··· ENTRIES
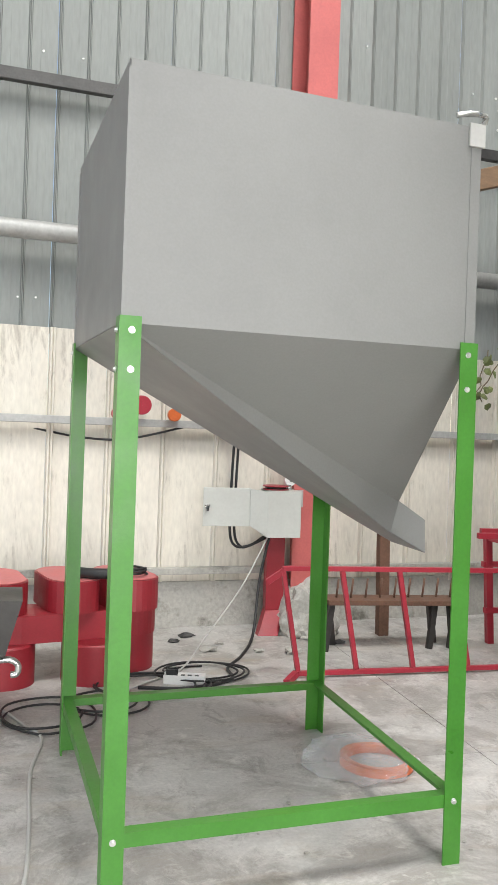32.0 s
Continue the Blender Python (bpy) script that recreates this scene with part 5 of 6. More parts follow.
def build_trough():
    root = thing("steel_trough", (2.4, 0, 0), "brown-grey primed steel trough with ribs, holding white bags", "trough")
    ya, yb = -1.22, 1.75
    part("flared_side", bm_prism(B(), [(1.965, ya, 0.0), (1.965, yb, 0.0), (2.11, yb, 0.83), (2.11, ya, 0.83)], (0.006, 0, 0)), PLATE, root)
    part("flared_side", bm_prism(B(), [(3.0, ya, 0.0), (3.0, yb, 0.0), (2.86, yb, 0.83), (2.86, ya, 0.83)], (-0.006, 0, 0)), PLATE, root)
    part("end_plate", bm_prism(B(), [(1.965, ya, 0), (3.0, ya, 0), (2.86, ya, 0.83), (2.11, ya, 0.83)], (0, 0.006, 0)), PLATE, root)
    part("end_plate", bm_prism(B(), [(1.965, yb, 0), (3.0, yb, 0), (2.86, yb, 0.83), (2.11, yb, 0.83)], (0, -0.006, 0)), PLATE, root)
    for y in (-1.10, -0.498, 0.115, 0.73, 1.34):
        part("side_rib", bm_prism(B(), [(1.962, y - 0.02, 0.0), (1.962, y + 0.02, 0.0), (2.107, y + 0.02, 0.81), (2.107, y - 0.02, 0.81)], (-0.018, 0, 0.003)), PLATE, root)
    part("top_flange", bm_box(B(), 2.06, 2.17, ya - 0.02, yb, 0.83, 0.836), GREEN_WHITE, root)
    part("inner_floor", bm_box(B(), 2.05, 2.92, ya + 0.01, yb - 0.01, 0.40, 0.41), PLATE, root)
    part("top_lip", bm_box(B(), 2.056, 2.062, ya - 0.02, yb, 0.80, 0.836), PLATE, root)
    part("cover_sheet", bm_box(B(), 2.30, 2.90, 0.82, 1.50, 0.815, 0.83), GREEN_WHITE, root, "pale sheet with green paint overspray")
    part("foot_strip", bm_box(B(), 1.945, 1.966, ya, yb + 0.2, 0.0, 0.02), BLACK, root)
    rnd = random.Random(8)
    for c, r, h in (((2.80, 1.15), 0.27, 0.19), ((2.48, 0.98), 0.13, 0.07)):
        bm = B()
        bmesh.ops.create_icosphere(bm, subdivisions=4, radius=1)
        for v in bm.verts:
            d = v.co.normalized()
            k = 1 + 0.22 * noise.noise(d * 2.3 + Vector((c[0], 0, 0))) + 0.10 * noise.noise(d * 6.0)
            v.co = Vector((c[0] + d.x * r * k, c[1] + d.y * r * k * 1.2, 0.83 + max(0.0, d.z) * h * k))
        for f in bm.faces:
            f.smooth = True
        solo("white_bag", bm, BAG, "crumpled white plastic bag on the trough", "bag", base=(c[0], c[1], 0.83))
    for k in range(3):
        pts = [(2.36 + 0.05 * math.cos(a) + k * 0.02, 0.92 + 0.07 * math.sin(a), 0.842 + 0.012 * k) for a in np.arange(0, 6.3, 0.45)]
        cable("coiled_wire", pts, 0.007, "dark wire coiled on the trough", steps=3)


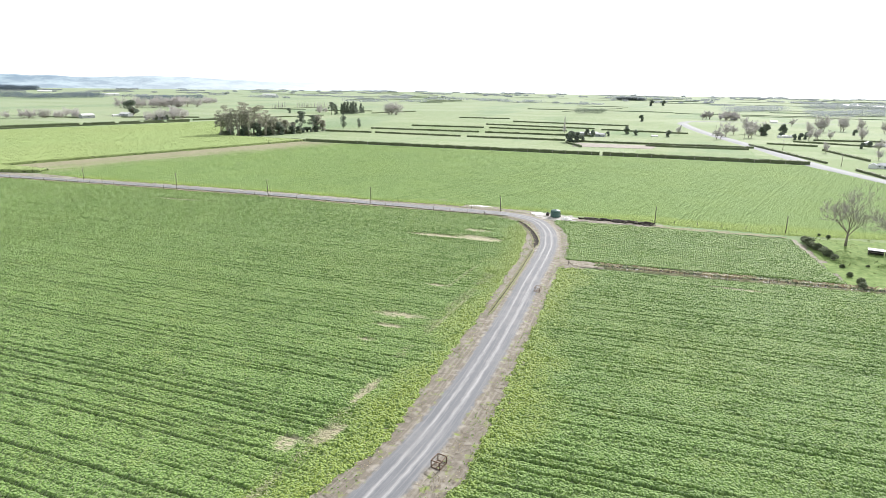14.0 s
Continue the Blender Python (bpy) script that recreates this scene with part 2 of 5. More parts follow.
def two_tone(a, b, scale, rough=0.7, bump_d=0.02, sheen=0.0, metal=0.0, stretch=None, spec=0.4, lo=0.35, hi=0.68):
    def build(nt, bsdf):
        n = noise_at(nt, scale, 6.0, 0.65, stretch=stretch)
        wide = noise_at(nt, scale * 0.13, 3.0)
        col = ramp(nt, n, (lo, a), (hi, b))
        col = mix(nt, calc(nt, 'MULTIPLY', grey(nt, wide, 0.4, 0.7), 0.3), col, tuple(0.5 * (x + y) * 0.8 for x, y in zip(a, b)))
        finish(nt, bsdf, col, rough, sheen, spec, metal)
        if bump_d:
            bump(nt, bsdf, n, 0.6, bump_d)
    return build


def leafy(a, b, translucent=0.45):
    """Leaves of one crown, each island of the mesh a little different."""
    def build(nt, bsdf):
        rnd = nt.nodes.new("ShaderNodeNewGeometry").outputs["Random Per Island"]
        obj = nt.nodes.new("ShaderNodeObjectInfo").outputs["Random"]
        col = mix(nt, rnd, a, b)
        col = mix(nt, calc(nt, 'MULTIPLY', obj, 0.3), col, tuple(0.75 * v for v in a))
        finish(nt, bsdf, col, 0.6, 0.1, 0.25)
        tr = nt.nodes.new("ShaderNodeBsdfTranslucent")
        nt.links.new(col, tr.inputs["Color"])
        ms = nt.nodes.new("ShaderNodeMixShader")
        ms.inputs["Fac"].default_value = translucent
        out = nt.nodes["Material Output"]
        nt.links.new(bsdf.outputs["BSDF"], ms.inputs[1])
        nt.links.new(tr.outputs["BSDF"], ms.inputs[2])
        nt.links.new(ms.outputs["Shader"], out.inputs["Surface"])
    return build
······
# WHAT NEEDS TO BE DONE
Repeat the listing above exactly, with no pictures.

# COMPLETE ANSWER
32.0 s
Continue the Blender Python (bpy) script that recreates this scene with part 5 of 6. More parts follow.
def build_trough():
    root = thing("steel_trough", (2.4, 0, 0), "brown-grey primed steel trough with ribs, holding white bags", "trough")
    ya, yb = -1.22, 1.75
    part("flared_side", bm_prism(B(), [(1.965, ya, 0.0), (1.965, yb, 0.0), (2.11, yb, 0.83), (2.11, ya, 0.83)], (0.006, 0, 0)), PLATE, root)
    part("flared_side", bm_prism(B(), [(3.0, ya, 0.0), (3.0, yb, 0.0), (2.86, yb, 0.83), (2.86, ya, 0.83)], (-0.006, 0, 0)), PLATE, root)
    part("end_plate", bm_prism(B(), [(1.965, ya, 0), (3.0, ya, 0), (2.86, ya, 0.83), (2.11, ya, 0.83)], (0, 0.006, 0)), PLATE, root)
    part("end_plate", bm_prism(B(), [(1.965, yb, 0), (3.0, yb, 0), (2.86, yb, 0.83), (2.11, yb, 0.83)], (0, -0.006, 0)), PLATE, root)
    for y in (-1.10, -0.498, 0.115, 0.73, 1.34):
        part("side_rib", bm_prism(B(), [(1.962, y - 0.02, 0.0), (1.962, y + 0.02, 0.0), (2.107, y + 0.02, 0.81), (2.107, y - 0.02, 0.81)], (-0.018, 0, 0.003)), PLATE, root)
    part("top_flange", bm_box(B(), 2.06, 2.17, ya - 0.02, yb, 0.83, 0.836), GREEN_WHITE, root)
    part("inner_floor", bm_box(B(), 2.05, 2.92, ya + 0.01, yb - 0.01, 0.40, 0.41), PLATE, root)
    part("top_lip", bm_box(B(), 2.056, 2.062, ya - 0.02, yb, 0.80, 0.836), PLATE, root)
    part("cover_sheet", bm_box(B(), 2.30, 2.90, 0.82, 1.50, 0.815, 0.83), GREEN_WHITE, root, "pale sheet with green paint overspray")
    part("foot_strip", bm_box(B(), 1.945, 1.966, ya, yb + 0.2, 0.0, 0.02), BLACK, root)
    rnd = random.Random(8)
    for c, r, h in (((2.80, 1.15), 0.27, 0.19), ((2.48, 0.98), 0.13, 0.07)):
        bm = B()
        bmesh.ops.create_icosphere(bm, subdivisions=4, radius=1)
        for v in bm.verts:
            d = v.co.normalized()
            k = 1 + 0.22 * noise.noise(d * 2.3 + Vector((c[0], 0, 0))) + 0.10 * noise.noise(d * 6.0)
            v.co = Vector((c[0] + d.x * r * k, c[1] + d.y * r * k * 1.2, 0.83 + max(0.0, d.z) * h * k))
        for f in bm.faces:
            f.smooth = True
        solo("white_bag", bm, BAG, "crumpled white plastic bag on the trough", "bag", base=(c[0], c[1], 0.83))
    for k in range(3):
        pts = [(2.36 + 0.05 * math.cos(a) + k * 0.02, 0.92 + 0.07 * math.sin(a), 0.842 + 0.012 * k) for a in np.arange(0, 6.3, 0.45)]
        cable("coiled_wire", pts, 0.007, "dark wire coiled on the trough", steps=3)


14.0 s
Continue the Blender Python (bpy) script that recreates this scene with part 2 of 5. More parts follow.
def two_tone(a, b, scale, rough=0.7, bump_d=0.02, sheen=0.0, metal=0.0, stretch=None, spec=0.4, lo=0.35, hi=0.68):
    def build(nt, bsdf):
        n = noise_at(nt, scale, 6.0, 0.65, stretch=stretch)
        wide = noise_at(nt, scale * 0.13, 3.0)
        col = ramp(nt, n, (lo, a), (hi, b))
        col = mix(nt, calc(nt, 'MULTIPLY', grey(nt, wide, 0.4, 0.7), 0.3), col, tuple(0.5 * (x + y) * 0.8 for x, y in zip(a, b)))
        finish(nt, bsdf, col, rough, sheen, spec, metal)
        if bump_d:
            bump(nt, bsdf, n, 0.6, bump_d)
    return build


def leafy(a, b, translucent=0.45):
    """Leaves of one crown, each island of the mesh a little different."""
    def build(nt, bsdf):
        rnd = nt.nodes.new("ShaderNodeNewGeometry").outputs["Random Per Island"]
        obj = nt.nodes.new("ShaderNodeObjectInfo").outputs["Random"]
        col = mix(nt, rnd, a, b)
        col = mix(nt, calc(nt, 'MULTIPLY', obj, 0.3), col, tuple(0.75 * v for v in a))
        finish(nt, bsdf, col, 0.6, 0.1, 0.25)
        tr = nt.nodes.new("ShaderNodeBsdfTranslucent")
        nt.links.new(col, tr.inputs["Color"])
        ms = nt.nodes.new("ShaderNodeMixShader")
        ms.inputs["Fac"].default_value = translucent
        out = nt.nodes["Material Output"]
        nt.links.new(bsdf.outputs["BSDF"], ms.inputs[1])
        nt.links.new(tr.outputs["BSDF"], ms.inputs[2])
        nt.links.new(ms.outputs["Shader"], out.inputs["Surface"])
    return build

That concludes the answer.